Today though I started to think about what are important things to me. What are my personal core values and why do i do all that i do? I'm 21 now and i should have formed something by now since I'm fairly consistent. So what makes Matt Roe tick? This was not a long journey but i'd like to share it anyway.
There is a lot of things i do and don't do. If that makes since great if not let me explain a little. I don't drink alcohol and maybe never will. The way i drink milk or coffee is binge like anyway. I do on the other hand work out pretty often. It doesn't show well but its true. These are things i do for a reason not just react to life with. They even have something in common with why i do them.
One thing that goes across the board for me in why i do what i do is freedom. Freedom from a life that could be wrecked by alcohol, my weight, my anger, my emotions, my daily choices, who i date, who i spend time with, and anything that could lead me to be stuck in something. I don't want things to tie me down so i purposely have gone out and made it so i am free. I didn't understand this so much till i taught a sunday school class, for 6th-9th graders, about sin.
The sunday school class was called Hooks. It was a 5 week series about sin and i started each class with this statement about sin. "We blew it guys, but Jesus took care of it for us. Our problem now is we have an enemy who wants to steal, kill, and destroy the work of God in you. He wants to take freedom from you, and he uses hooks to do so." But by the last week i wasn't even talking about sin, i was talking about letting anything get in the way of your freedom given to you by God. Such as letting yourself get in the way of that freedom, which i do from time to time by not forgiving myself.
After teaching this class i noticed in my own life i wanted to keep that freedom all the time. So now self conscience of my freedom i had finally developed my thoughts about it a bit more with my life experience of the next couple weeks, which was a rocky couple weeks.
I will admit i had a bad week and i'm not here to vent, just to explain this a bit more. I had gotten stressed out by doing so much and people around me, my friends, were pretty harsh with me or just too busy themselves. In all this i needed to relax but couldn't. I had become stuck in my stress and anxiousness. I was not living a free life. I tried to talk to God but my mind was running so fast i seemed blocked by my own static. It all turned around thanks to God using my friends to harshly talk to me and even a kind word from another. I relaxed and got focused on my problem. I became free again.

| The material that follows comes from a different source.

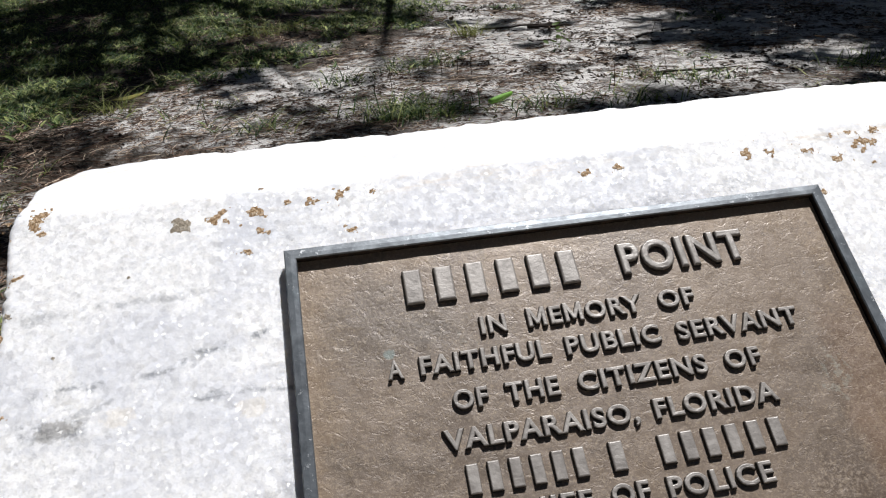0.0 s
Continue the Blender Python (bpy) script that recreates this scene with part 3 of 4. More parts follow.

So now to today. I am driving in my car having like the best day ever, I got my swag on and everything, just thinking about what are my core values. Today for sure I decided that i want to be the most free man alive. Not just with career choices but also everyday life. Im not stuck in this life or in anything. I have chosen this path that God has led me down. Life will try to drag me down and sometimes that will work, but I don't want to let anything get in the way of living the great life God has given me to live out today.